If a project contains context files in .agents/ (e.g. PROJECT_DETAILS.md, ARCHITECTURE.md, PIPELINE.md, TECH_DEBTS.md, LESSONS.md), stop and ask the user:

"Found agent context files in .agents/. The current convention uses docs/. Should I migrate them to docs/?"

If confirmed: move the files to docs/, delete .agents/ if it becomes empty. If declined: continue using the files where they are for this session.


File Deduplication

When a skill or directive instructs you to load a .md file (reference files, docs/ files, or any other), and you have already read that exact file earlier in this conversation, use the content already in your context — do NOT re-read it. Re-read only when:

  • You detect the file was modified during this session (e.g., via Edit or Write tool)
  • The user explicitly states the file has changed

After a re-read, the updated content becomes the cached version — do not re-read again unless another trigger occurs.

MCP Tools

Context7 — External Documentation

Context7 MCP (mcp__context7__*) is available for fetching up-to-date documentation for any library, framework, SDK, API, or CLI tool. Use it when you judge that authoritative external docs would improve accuracy (e.g. API syntax, version migration, config options).
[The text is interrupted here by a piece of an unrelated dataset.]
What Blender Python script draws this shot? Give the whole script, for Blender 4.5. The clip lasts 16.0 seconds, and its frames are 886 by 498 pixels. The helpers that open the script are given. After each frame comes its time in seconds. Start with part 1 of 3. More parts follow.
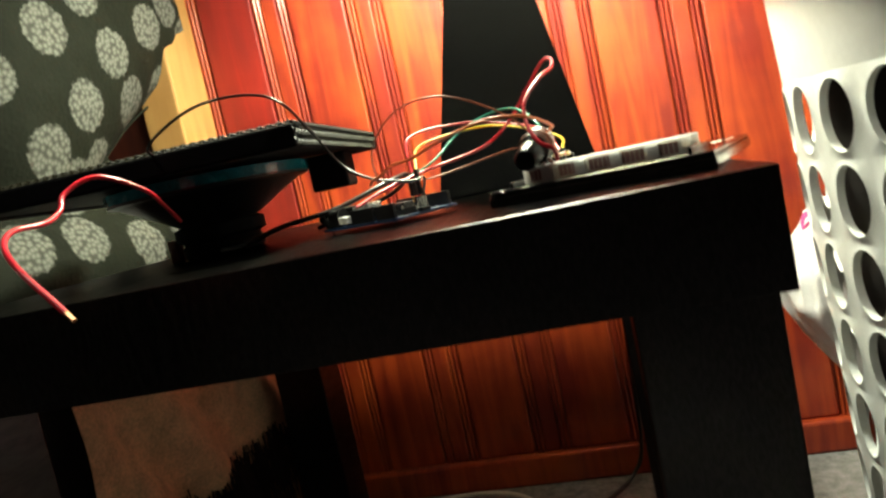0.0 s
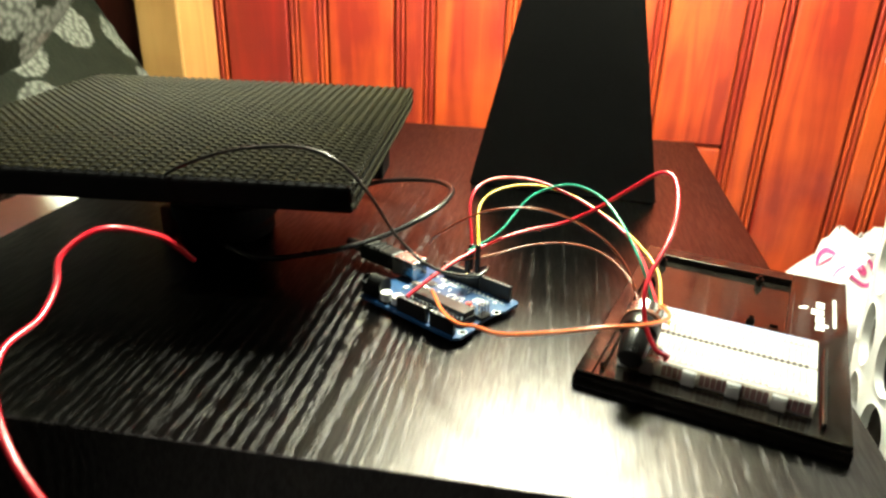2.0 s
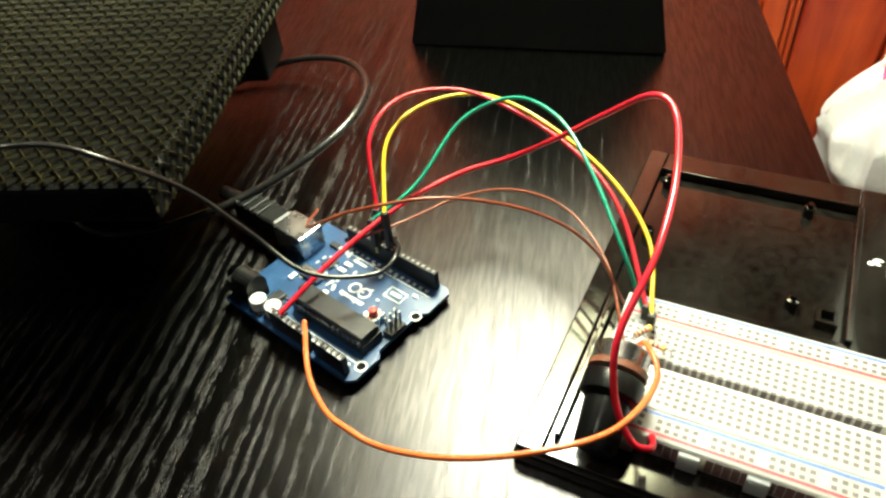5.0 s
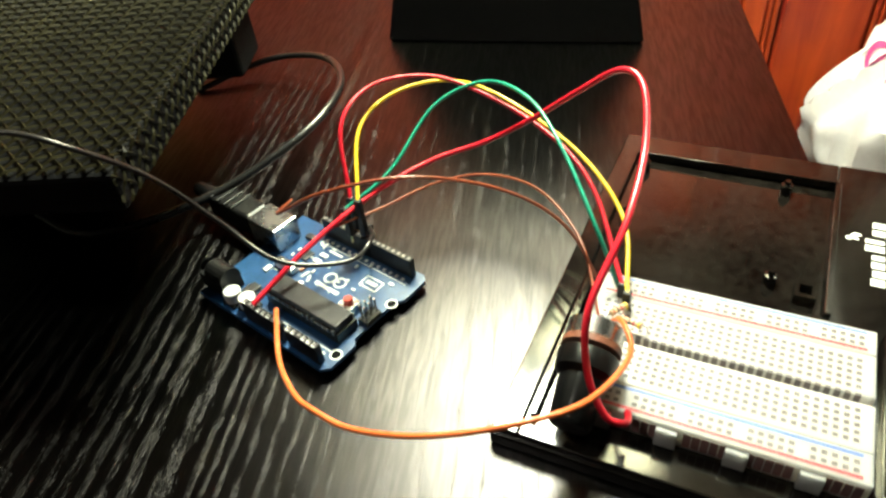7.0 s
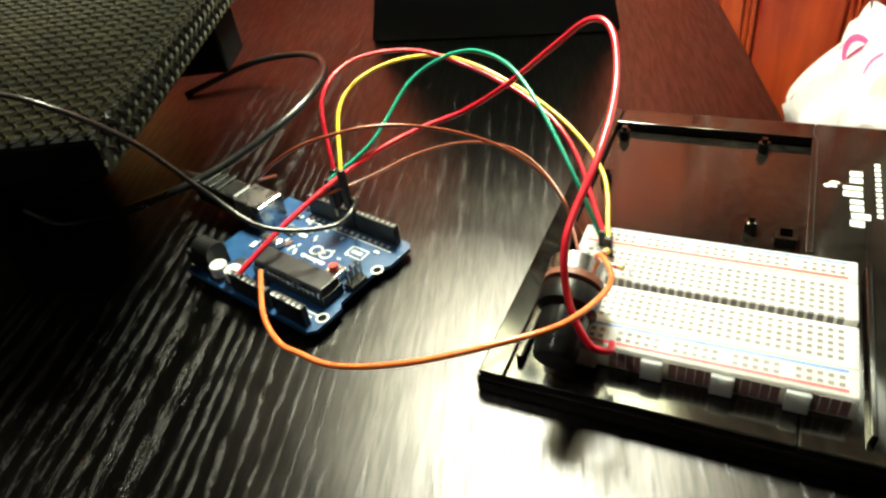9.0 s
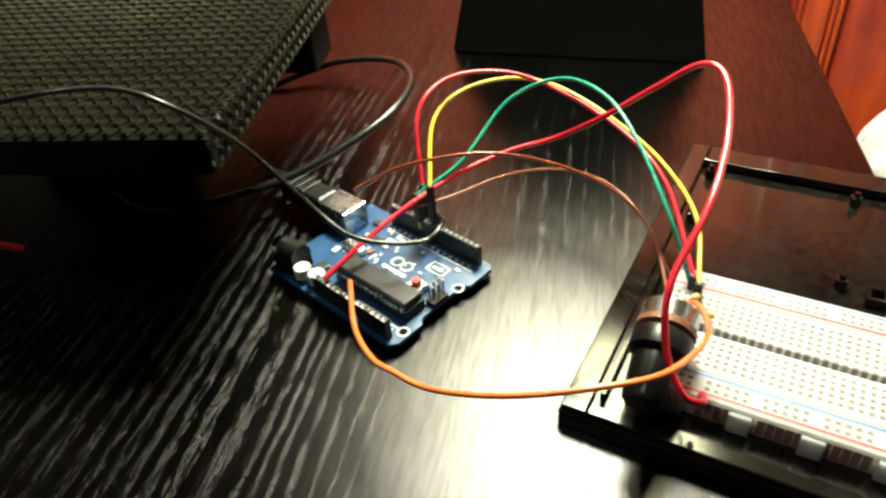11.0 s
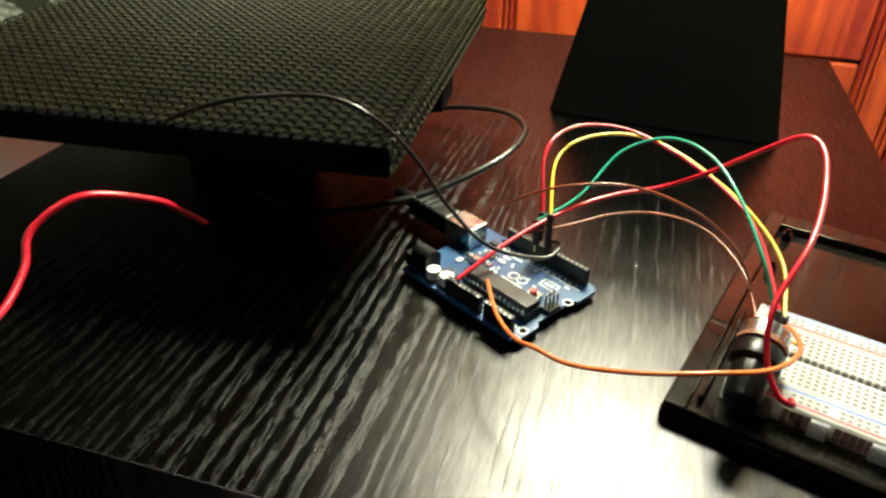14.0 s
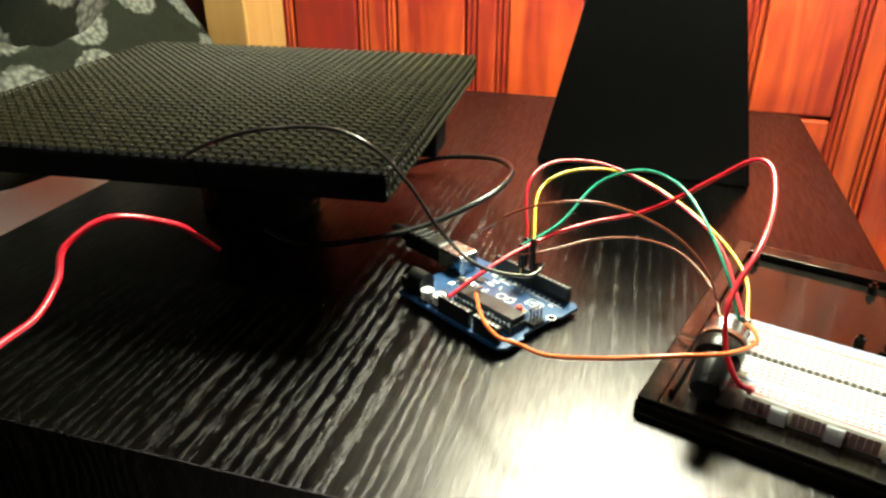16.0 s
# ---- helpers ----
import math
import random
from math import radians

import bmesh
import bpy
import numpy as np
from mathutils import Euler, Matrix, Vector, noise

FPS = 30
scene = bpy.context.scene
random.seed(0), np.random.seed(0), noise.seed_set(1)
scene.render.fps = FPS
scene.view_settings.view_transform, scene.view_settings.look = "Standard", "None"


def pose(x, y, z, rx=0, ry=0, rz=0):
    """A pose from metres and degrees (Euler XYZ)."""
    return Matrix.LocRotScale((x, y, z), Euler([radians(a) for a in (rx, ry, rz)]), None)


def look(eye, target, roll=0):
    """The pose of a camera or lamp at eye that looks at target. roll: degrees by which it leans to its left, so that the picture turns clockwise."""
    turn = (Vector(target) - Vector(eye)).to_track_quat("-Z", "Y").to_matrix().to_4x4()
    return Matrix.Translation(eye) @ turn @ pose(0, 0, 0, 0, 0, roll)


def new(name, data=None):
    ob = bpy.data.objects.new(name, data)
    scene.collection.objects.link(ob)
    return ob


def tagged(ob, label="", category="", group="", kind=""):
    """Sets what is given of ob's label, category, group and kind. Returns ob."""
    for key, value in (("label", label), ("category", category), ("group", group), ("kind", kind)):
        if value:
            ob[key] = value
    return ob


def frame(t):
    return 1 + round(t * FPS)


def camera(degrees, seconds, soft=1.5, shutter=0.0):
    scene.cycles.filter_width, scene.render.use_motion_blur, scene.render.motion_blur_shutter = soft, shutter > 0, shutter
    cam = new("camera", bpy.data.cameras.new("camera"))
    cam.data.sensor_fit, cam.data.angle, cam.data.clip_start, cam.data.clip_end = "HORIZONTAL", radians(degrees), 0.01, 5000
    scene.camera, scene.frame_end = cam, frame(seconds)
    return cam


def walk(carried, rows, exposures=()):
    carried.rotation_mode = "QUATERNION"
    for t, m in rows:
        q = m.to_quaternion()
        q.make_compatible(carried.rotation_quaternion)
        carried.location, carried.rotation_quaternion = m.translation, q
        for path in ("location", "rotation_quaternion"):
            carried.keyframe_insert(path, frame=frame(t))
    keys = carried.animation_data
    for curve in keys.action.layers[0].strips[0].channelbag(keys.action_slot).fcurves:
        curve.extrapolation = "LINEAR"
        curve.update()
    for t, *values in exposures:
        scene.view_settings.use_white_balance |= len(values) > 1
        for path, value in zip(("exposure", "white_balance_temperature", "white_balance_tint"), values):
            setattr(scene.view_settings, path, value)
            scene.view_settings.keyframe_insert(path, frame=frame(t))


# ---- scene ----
cam = camera(64.6, 16.0, soft=2.5, shutter=0.8)
PATH = [
    (0, (-0.073, -0.298, 0.472), (-0.509, 1.644, 0.274), -12.2),
    (0.5, (-0.081, -0.284, 0.509), (-0.523, 1.642, 0.201), -9.5),
    (1, (-0.102, -0.268, 0.556), (-0.512, 1.631, 0.081), -5.3),
    (1.5, (-0.137, -0.244, 0.592), (-0.458, 1.638, -0.002), 0.7),
    (2, (-0.144, -0.206, 0.637), (-0.431, 1.602, -0.168), 1.8),
    (2.5, (-0.14, -0.153, 0.665), (-0.38, 1.545, -0.364), 0.3),
    (3, (-0.13, -0.101, 0.674), (-0.372, 1.465, -0.547), -1.3),
    (3.5, (-0.126, -0.075, 0.667), (-0.347, 1.43, -0.632), -2.3),
    (4, (-0.119, -0.051, 0.658), (-0.414, 1.417, -0.668), -4.4),
    (6.5, (-0.1096, -0.041, 0.6424), (-0.452, 1.397, -0.705), -7.1),
    (7, (-0.106, -0.046, 0.638), (-0.435, 1.418, -0.684), -7.5),
    (7.5, (-0.106, -0.058, 0.627), (-0.387, 1.47, -0.632), -6.7),
    (8, (-0.102, -0.055, 0.627), (-0.37, 1.427, -0.689), -8.2),
    (8.2, (-0.1, -0.064, 0.617), (-0.381, 1.477, -0.627), -8.3),
    (10.5, (-0.11, -0.065, 0.624), (-0.509, 1.457, -0.611), -7.6),
    (11, (-0.12, -0.064, 0.628), (-0.526, 1.455, -0.608), -5.6),
    (11.5, (-0.128, -0.066, 0.629), (-0.551, 1.441, -0.616), -4.7),
    (12, (-0.142, -0.082, 0.635), (-0.546, 1.45, -0.586), -2.2),
    (12.5, (-0.148, -0.099, 0.644), (-0.611, 1.453, -0.529), -0.9),
    (13, (-0.15, -0.107, 0.646), (-0.605, 1.466, -0.502), -0.1),
    (13.5, (-0.149, -0.119, 0.64), (-0.623, 1.484, -0.458), 0.5),
    (14, (-0.151, -0.122, 0.639), (-0.62, 1.489, -0.449), 0.8),
    (14.5, (-0.149, -0.132, 0.636), (-0.64, 1.504, -0.404), 1.2),
    (15, (-0.146, -0.141, 0.634), (-0.654, 1.518, -0.361), 1.1),
    (15.5, (-0.141, -0.153, 0.632), (-0.659, 1.543, -0.292), 0.8),
    (16, (-0.136, -0.156, 0.632), (-0.643, 1.556, -0.269), 0.0),
]
walk(cam, [(t, look(eye, target, roll)) for t, eye, target, roll in PATH],
     [(0, -0.1), (1.5, 0.0), (2.5, 0.15), (3, 0.2), (3.5, -0.3), (4, -0.5), (8.2, -0.45), (10.5, -0.4), (12.5, -0.6), (14, -0.6), (16, -0.15)])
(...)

Falls back to agent knowledge if unavailable or unnecessary.

Skill Overrides

The following skills require additional files to be loaded alongside the base skill:

  • coding-guidelines: if extended/coding-guidelines/SKILL.md exists, load it alongside the parent; it auto-loads tech-specific style guides from extended/coding-guidelines/reference/ and always loads reference/best-practices-coding-guidelines.md for software design principles.
  • docs-writer: if extended/docs-writer/SKILL.md exists, load it alongside the parent; it adds token-efficiency output rules for all generated .md content.
  • skill-architect: if extended/skill-architect/SKILL.md exists, load it alongside the parent; it adds guardrail design guidance into workflow phases, documents the extended/ pattern for modifying globally installed skills, and enforces token-efficiency rules for generated skill and reference files.

Skill Transparency

Before invoking any skill, announce it, regardless of the moment and if you are invoking more than 1 in parallel:

Invoking skill: <skill-name>

Applies to auto-triggered skills, sub-skills, and any skill invoked mid-task.

Subagent Strategy

  • Use the skill subagent-creator any time you are about to use subagents
  • Use subagents liberally to keep main context window clean
  • Offload research, exploration, and parallel analysis to subagents
  • For complex problems, throw more compute at it via subagents
  • One tack per subagent for focused execution

Architecture Decision Records

When choosing between alternatives that affect more than today's task – a library, an architecture pattern, an API design, or deciding NOT to do something – log it:

File: /docs/decisions/description_YYYY-MM-DD.md

Format:

Decision: {what you decided}

Context: {why this came up}

Alternatives considered: {what else was on the table}

Reasoning: {why this option won}

Trade-offs accepted: {what you gave up}

When about to make a similar decision, grep /decisions/ for prior choices. Follow them unless new information invalidates the reasoning.

Plan Mode

  • Enter plan mode for ANY non-trivial task (3+ steps or architectural decisions)
  • All plans must be written to docs/plans/<TASK-ID>/plan.md
  • Ask for the TASK-ID if you don't have it
  • Complexity tiers:
    • Tactical (3-10 steps, single concern): standard plan with numbered steps and checkable items
    • Architectural (cross-cutting, new systems, integrations, multi-package changes): invoke the technical-design-doc-creator skill to generate a TDD as the plan. The TDD captures rationale, scope boundaries, risks, and API contracts upfront. Break implementation tasks from the TDD afterward.
  • If something goes sideways, STOP and re-plan immediately – don't keep pushing
  • Use plan mode for verification steps, not just building
  • Write detailed specs upfront to reduce ambiguity
  • Make the plan extremely concise. Sacrifice grammar for the sake of concision.
  • At the end of each plan, give me a list of unresolved questions to answer, if any.
  • Be detailed in your plan, i need to understand the details
  • Number all steps.
  • Create the Unit Tests if applicable
  • Create the Integration Tests if applicable
  • Create the Functional Tests if applicable
  • Create the E2E Tests if applicable

Self-Improvement Loop

  • After ANY correction from the user: update docs/LESSONS.md with the pattern
    • Update the docs in the project folder, not the global one
  • Write rules for yourself that prevent the same mistake
  • Ruthlessly iterate on these lessons until mistake rate drops
  • Review lessons at session start for relevant project

Task Management

  1. Plan First: Write plan to docs/plans/<TASK-ID>/plan.md with checkable items
  2. Verify Plan: Check in before starting implementation
  3. Track Progress: Mark items complete as you go
  4. Explain Changes: High-level summary at each step
  5. Capture Lessons: Update docs/LESSONS.md after corrections

Verification Before Done

  • Never mark a task complete without proving it works
  • Diff behavior between main and your changes when relevant
  • Ask yourself: "Would a staff engineer approve this?"